■ Written problem ■
Do not repeat pictures. Repeat exactly the lines of the listing below from its first line through the line with "(0.9, 0.80)], 0.004)".
◆ ◆ ◆ ◆
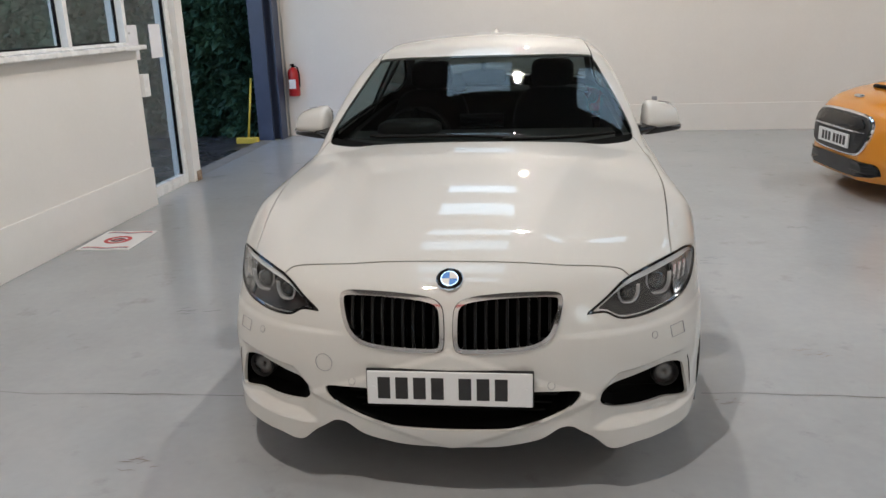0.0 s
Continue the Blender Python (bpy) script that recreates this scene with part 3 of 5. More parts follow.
# panels
diffuser, skin, _ = gap(skin, drawn([(-0.3, 0.428), (0.30, 0.426), (0.41, 0.426), (0.45, 0.434), (0.49, 0.456), (0.52, 0.464), (0.60, 0.467), (0.69, 0.468), (0.715, 0.466), (0.722, 0.455), (0.734, 0.38), (0.748, 0.26), (0.77, 0.1), (-0.3, 0.1)], (AX, AZ), 2, lambda p: 2.9 - p[:, 1]), 0.0008)
reflector, diffuser = split(diffuser, drawn([(0.485, 0.449), (0.50, 0.458), (0.53, 0.4645), (0.68, 0.4655), (0.684, 0.460), (0.676, 0.446), (0.655, 0.439), (0.56, 0.437)], (AX, AZ), 2, lambda p: 2.9 - p[:, 1]))
hood, skin, _ = gap(skin, drawn([(-0.3, -0.628), (0.27, -0.625), (0.40, -0.612), (0.50, -0.594), (0.535, -0.588), (0.56, -0.60), (0.60, -0.605), (0.68, -0.54), (0.715, -0.47), (0.716, -0.42), (0.722, -0.30), (0.740, -0.134), (0.757, 0.061), (0.760, 0.26), (0.757, 0.46), (0.742, 0.545), (0.722, 0.605), (0.70, 0.640), (0.66, 0.628), (0.55, 0.572), (0.40, 0.512), (0.2, 0.463), (-0.3, 0.455)], (AX, AY), 2, lambda p: 0.715 - p[:, 2]), 0.0026)
seam_front = curve([(0.1, 0.0), (0.50, -0.03), (0.56, -0.10), (0.63, -0.160), (0.727, -0.246), (0.742, -0.33), (0.755, -0.45), (0.78, -0.60), (1.0, -1.0)], 0.01)
front_bumper, skin, _ = gap(skin, lambda p: np.where(p[:, 2] > 0.9, 1.0, p[:, 1] - seam_front(p[:, 2])), 0.0011)
seam_side = curve([(2.6, 0.50), (2.93, 0.612), (3.04, 0.650), (3.13, 0.690), (3.18, 0.730), (3.22, 0.78), (3.7, 0.80)], 0.01)
seam_back = curve([(-0.1, 0.676), (0.1, 0.676), (0.3, 0.675), (0.40, 0.674), (0.455, 0.676), (0.478, 0.690), (0.500, 0.725), (0.53, 0.79), (0.9, 0.80)], 0.004)


def bumper_top(p):
    back = p[:, 1] > 3.40
    return np.where(p[:, 1] < 2.6, 1.0, p[:, 2] - np.where(back, seam_back(p[:, 0]), seam_side(p[:, 1])))


rear_bumper, skin, _ = gap(skin, bumper_top, 0.0013)
boot_top = curve([(2.9, 0.635), (3.05, 0.646), (3.2, 0.658), (3.34, 0.662), (3.44, 0.652), (3.7, 0.645)], 0.05)
boot_back = curve([(0.6, 0.475), (0.674, 0.475), (0.723, 0.498), (0.80, 0.53), (0.87, 0.575), (0.902, 0.594), (0.968, 0.620), (1.01, 0.651), (1.2, 0.655)], 0.01)
boot, skin, _ = gap(skin, lambda p: np.maximum(p[:, 0] - np.where(p[:, 2] > 1.005, boot_top(p[:, 1]), boot_back(p[:, 2])), 2.98 - p[:, 1]), 0.0016)
roof_line = curve([(0.9, 0.55), (1.16, 0.545), (1.5, 0.528), (2.0, 0.540), (2.51, 0.573), (2.8, 0.60)], 0.1)
roof_t, skin, roof_gap = gap(skin, lambda p: np.maximum(np.maximum(p[:, 0] - roof_line(p[:, 1]), 1.10 - p[:, 2]), np.abs(p[:, 1] - 1.83) - 0.9), 0.004)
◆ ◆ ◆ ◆
■ Complete output ■
0.0 s
Continue the Blender Python (bpy) script that recreates this scene with part 3 of 5. More parts follow.
# panels
diffuser, skin, _ = gap(skin, drawn([(-0.3, 0.428), (0.30, 0.426), (0.41, 0.426), (0.45, 0.434), (0.49, 0.456), (0.52, 0.464), (0.60, 0.467), (0.69, 0.468), (0.715, 0.466), (0.722, 0.455), (0.734, 0.38), (0.748, 0.26), (0.77, 0.1), (-0.3, 0.1)], (AX, AZ), 2, lambda p: 2.9 - p[:, 1]), 0.0008)
reflector, diffuser = split(diffuser, drawn([(0.485, 0.449), (0.50, 0.458), (0.53, 0.4645), (0.68, 0.4655), (0.684, 0.460), (0.676, 0.446), (0.655, 0.439), (0.56, 0.437)], (AX, AZ), 2, lambda p: 2.9 - p[:, 1]))
hood, skin, _ = gap(skin, drawn([(-0.3, -0.628), (0.27, -0.625), (0.40, -0.612), (0.50, -0.594), (0.535, -0.588), (0.56, -0.60), (0.60, -0.605), (0.68, -0.54), (0.715, -0.47), (0.716, -0.42), (0.722, -0.30), (0.740, -0.134), (0.757, 0.061), (0.760, 0.26), (0.757, 0.46), (0.742, 0.545), (0.722, 0.605), (0.70, 0.640), (0.66, 0.628), (0.55, 0.572), (0.40, 0.512), (0.2, 0.463), (-0.3, 0.455)], (AX, AY), 2, lambda p: 0.715 - p[:, 2]), 0.0026)
seam_front = curve([(0.1, 0.0), (0.50, -0.03), (0.56, -0.10), (0.63, -0.160), (0.727, -0.246), (0.742, -0.33), (0.755, -0.45), (0.78, -0.60), (1.0, -1.0)], 0.01)
front_bumper, skin, _ = gap(skin, lambda p: np.where(p[:, 2] > 0.9, 1.0, p[:, 1] - seam_front(p[:, 2])), 0.0011)
seam_side = curve([(2.6, 0.50), (2.93, 0.612), (3.04, 0.650), (3.13, 0.690), (3.18, 0.730), (3.22, 0.78), (3.7, 0.80)], 0.01)
seam_back = curve([(-0.1, 0.676), (0.1, 0.676), (0.3, 0.675), (0.40, 0.674), (0.455, 0.676), (0.478, 0.690), (0.500, 0.725), (0.53, 0.79), (0.9, 0.80)], 0.004)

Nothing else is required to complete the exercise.